### Direction
Return only the lines running from the line with "import numpy as np" down to the line with "what is given", both included, exactly as they appear.

### Input rows
□ □ □ □ □
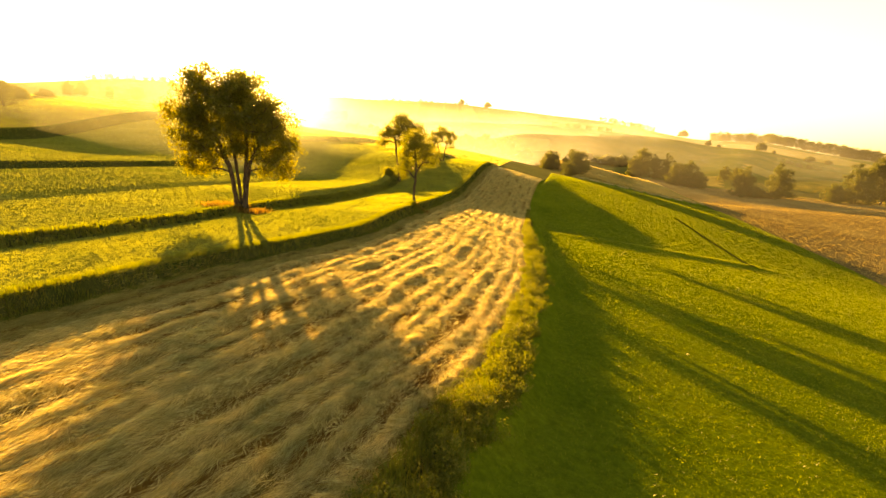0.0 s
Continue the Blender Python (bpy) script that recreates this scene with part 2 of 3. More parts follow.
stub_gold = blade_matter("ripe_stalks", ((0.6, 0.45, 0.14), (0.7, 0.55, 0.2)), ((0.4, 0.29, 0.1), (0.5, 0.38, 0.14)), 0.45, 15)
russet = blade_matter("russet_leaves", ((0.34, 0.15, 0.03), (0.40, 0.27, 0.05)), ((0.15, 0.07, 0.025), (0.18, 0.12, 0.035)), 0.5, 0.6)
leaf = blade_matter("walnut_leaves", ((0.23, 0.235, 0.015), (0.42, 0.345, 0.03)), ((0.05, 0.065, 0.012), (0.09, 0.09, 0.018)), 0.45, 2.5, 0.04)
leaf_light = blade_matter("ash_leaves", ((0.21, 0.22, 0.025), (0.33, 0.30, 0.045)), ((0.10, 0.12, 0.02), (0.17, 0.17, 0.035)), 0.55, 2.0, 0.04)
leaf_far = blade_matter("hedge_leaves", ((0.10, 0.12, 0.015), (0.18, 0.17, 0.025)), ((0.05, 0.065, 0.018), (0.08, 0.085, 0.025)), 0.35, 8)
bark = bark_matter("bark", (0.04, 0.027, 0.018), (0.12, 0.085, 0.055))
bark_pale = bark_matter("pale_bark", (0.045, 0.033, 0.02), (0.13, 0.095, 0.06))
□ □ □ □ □
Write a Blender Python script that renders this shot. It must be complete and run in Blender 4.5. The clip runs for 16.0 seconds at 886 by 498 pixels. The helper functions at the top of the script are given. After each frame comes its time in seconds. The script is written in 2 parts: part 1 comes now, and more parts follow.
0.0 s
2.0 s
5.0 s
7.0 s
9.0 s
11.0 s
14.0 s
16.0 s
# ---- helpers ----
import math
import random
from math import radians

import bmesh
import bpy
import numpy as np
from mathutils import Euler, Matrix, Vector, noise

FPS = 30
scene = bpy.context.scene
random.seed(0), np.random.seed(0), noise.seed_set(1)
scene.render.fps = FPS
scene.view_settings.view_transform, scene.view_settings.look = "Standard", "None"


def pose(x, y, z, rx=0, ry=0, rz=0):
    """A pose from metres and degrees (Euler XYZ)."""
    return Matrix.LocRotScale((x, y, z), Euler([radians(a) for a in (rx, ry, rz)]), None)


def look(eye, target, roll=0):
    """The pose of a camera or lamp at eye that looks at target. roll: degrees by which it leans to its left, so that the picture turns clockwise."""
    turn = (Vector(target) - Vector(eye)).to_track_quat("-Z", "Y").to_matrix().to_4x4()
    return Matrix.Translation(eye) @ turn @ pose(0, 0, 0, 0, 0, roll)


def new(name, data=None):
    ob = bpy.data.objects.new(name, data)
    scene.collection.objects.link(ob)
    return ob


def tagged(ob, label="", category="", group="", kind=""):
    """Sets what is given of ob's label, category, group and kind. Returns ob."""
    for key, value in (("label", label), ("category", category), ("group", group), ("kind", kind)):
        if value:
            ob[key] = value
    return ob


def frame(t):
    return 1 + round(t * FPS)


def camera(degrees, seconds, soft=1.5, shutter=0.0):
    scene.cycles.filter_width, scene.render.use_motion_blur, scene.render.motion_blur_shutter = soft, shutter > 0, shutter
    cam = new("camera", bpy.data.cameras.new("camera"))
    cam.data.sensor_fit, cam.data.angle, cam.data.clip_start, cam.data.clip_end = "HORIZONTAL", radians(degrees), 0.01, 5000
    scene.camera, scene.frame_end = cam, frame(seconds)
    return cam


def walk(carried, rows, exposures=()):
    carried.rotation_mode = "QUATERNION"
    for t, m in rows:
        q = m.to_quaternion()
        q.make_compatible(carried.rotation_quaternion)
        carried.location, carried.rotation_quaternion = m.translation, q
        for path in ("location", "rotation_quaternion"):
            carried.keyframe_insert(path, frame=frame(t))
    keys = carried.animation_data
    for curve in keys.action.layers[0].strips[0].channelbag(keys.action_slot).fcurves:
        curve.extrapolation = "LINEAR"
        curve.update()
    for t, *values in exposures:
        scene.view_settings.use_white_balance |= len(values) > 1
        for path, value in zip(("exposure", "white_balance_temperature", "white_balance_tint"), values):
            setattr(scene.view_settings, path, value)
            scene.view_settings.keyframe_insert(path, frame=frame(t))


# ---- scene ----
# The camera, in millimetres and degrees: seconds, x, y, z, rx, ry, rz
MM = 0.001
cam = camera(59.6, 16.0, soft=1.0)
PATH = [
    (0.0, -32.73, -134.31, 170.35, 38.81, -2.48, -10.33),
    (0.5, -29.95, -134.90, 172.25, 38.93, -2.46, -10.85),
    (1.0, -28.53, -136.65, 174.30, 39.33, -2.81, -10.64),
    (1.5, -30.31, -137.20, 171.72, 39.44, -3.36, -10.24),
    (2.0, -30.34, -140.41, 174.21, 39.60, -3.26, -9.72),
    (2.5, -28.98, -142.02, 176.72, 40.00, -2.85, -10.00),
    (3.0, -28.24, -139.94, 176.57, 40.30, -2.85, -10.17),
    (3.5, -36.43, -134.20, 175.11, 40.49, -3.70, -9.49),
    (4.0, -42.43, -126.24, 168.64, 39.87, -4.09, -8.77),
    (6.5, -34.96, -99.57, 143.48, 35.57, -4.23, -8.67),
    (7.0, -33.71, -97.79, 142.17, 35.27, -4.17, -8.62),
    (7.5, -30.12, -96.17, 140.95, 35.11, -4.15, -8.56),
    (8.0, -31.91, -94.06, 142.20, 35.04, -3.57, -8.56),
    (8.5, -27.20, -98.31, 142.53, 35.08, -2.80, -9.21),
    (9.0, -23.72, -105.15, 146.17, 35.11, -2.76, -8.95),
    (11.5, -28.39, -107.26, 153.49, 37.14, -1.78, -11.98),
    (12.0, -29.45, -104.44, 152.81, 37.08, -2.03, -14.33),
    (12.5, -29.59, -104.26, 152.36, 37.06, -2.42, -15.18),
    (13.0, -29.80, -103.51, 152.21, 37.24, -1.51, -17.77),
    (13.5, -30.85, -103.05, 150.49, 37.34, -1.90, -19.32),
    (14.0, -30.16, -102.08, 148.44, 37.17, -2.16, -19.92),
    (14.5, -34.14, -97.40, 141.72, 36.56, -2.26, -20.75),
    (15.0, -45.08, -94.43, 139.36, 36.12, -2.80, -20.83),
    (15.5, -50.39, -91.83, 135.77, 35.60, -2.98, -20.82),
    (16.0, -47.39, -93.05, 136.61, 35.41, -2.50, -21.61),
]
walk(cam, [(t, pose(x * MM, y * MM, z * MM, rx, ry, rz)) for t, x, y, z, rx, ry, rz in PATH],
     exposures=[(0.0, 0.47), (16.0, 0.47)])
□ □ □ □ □
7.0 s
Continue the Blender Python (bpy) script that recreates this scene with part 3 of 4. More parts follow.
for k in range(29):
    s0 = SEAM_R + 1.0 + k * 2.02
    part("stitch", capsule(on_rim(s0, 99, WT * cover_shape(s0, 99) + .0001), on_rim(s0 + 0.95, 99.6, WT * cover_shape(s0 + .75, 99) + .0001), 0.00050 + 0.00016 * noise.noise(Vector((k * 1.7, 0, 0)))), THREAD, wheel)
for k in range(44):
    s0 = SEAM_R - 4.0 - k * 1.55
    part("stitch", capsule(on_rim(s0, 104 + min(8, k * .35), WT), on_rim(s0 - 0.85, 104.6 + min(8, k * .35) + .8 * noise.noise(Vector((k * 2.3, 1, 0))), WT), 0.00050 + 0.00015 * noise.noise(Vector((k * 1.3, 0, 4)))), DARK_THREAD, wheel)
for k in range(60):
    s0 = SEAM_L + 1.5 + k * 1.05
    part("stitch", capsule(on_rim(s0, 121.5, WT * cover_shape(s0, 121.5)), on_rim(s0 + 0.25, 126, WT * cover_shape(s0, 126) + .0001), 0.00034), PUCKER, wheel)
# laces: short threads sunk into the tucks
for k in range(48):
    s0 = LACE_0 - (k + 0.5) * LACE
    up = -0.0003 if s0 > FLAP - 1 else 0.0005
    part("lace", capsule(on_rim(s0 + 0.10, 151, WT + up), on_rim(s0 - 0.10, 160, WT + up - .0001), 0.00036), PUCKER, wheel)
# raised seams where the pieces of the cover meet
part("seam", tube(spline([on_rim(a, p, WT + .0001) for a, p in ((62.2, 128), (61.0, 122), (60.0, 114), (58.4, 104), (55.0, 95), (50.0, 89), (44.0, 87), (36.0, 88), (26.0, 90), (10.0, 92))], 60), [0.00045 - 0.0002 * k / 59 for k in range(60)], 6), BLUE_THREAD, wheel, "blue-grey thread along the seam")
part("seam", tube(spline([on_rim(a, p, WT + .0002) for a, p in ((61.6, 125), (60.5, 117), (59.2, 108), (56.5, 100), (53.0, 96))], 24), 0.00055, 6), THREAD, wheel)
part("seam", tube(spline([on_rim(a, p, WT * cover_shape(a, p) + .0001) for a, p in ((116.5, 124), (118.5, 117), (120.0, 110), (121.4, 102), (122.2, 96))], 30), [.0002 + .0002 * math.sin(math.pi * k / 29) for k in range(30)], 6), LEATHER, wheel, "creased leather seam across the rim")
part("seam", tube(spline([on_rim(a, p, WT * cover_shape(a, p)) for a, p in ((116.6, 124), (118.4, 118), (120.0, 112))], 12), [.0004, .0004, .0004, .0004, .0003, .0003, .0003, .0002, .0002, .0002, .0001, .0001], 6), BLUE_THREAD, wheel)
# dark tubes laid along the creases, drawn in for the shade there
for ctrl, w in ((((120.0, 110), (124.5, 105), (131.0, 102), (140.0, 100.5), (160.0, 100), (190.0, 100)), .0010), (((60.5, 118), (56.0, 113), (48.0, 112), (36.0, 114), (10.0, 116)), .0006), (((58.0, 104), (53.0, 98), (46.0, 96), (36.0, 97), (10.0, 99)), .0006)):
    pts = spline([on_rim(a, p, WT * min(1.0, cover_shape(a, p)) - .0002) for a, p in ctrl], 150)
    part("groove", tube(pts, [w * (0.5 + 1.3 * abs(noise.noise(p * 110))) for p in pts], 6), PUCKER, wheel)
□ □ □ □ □
### Written solution
import numpy as np
from mathutils import Euler, Matrix, Vector, noise

FPS = 30
scene = bpy.context.scene
random.seed(0), np.random.seed(0), noise.seed_set(1)
scene.render.fps = FPS
scene.view_settings.view_transform, scene.view_settings.look = "Standard", "None"


def pose(x, y, z, rx=0, ry=0, rz=0):
    """A pose from metres and degrees (Euler XYZ)."""
    return Matrix.LocRotScale((x, y, z), Euler([radians(a) for a in (rx, ry, rz)]), None)


def look(eye, target, roll=0):
    """The pose of a camera or lamp at eye that looks at target. roll: degrees by which it leans to its left, so that the picture turns clockwise."""
    turn = (Vector(target) - Vector(eye)).to_track_quat("-Z", "Y").to_matrix().to_4x4()
    return Matrix.Translation(eye) @ turn @ pose(0, 0, 0, 0, 0, roll)


def new(name, data=None):
    ob = bpy.data.objects.new(name, data)
    scene.collection.objects.link(ob)
    return ob


def tagged(ob, label="", category="", group="", kind=""):
    """Sets what is given of ob's label, category, group and kind. Returns ob."""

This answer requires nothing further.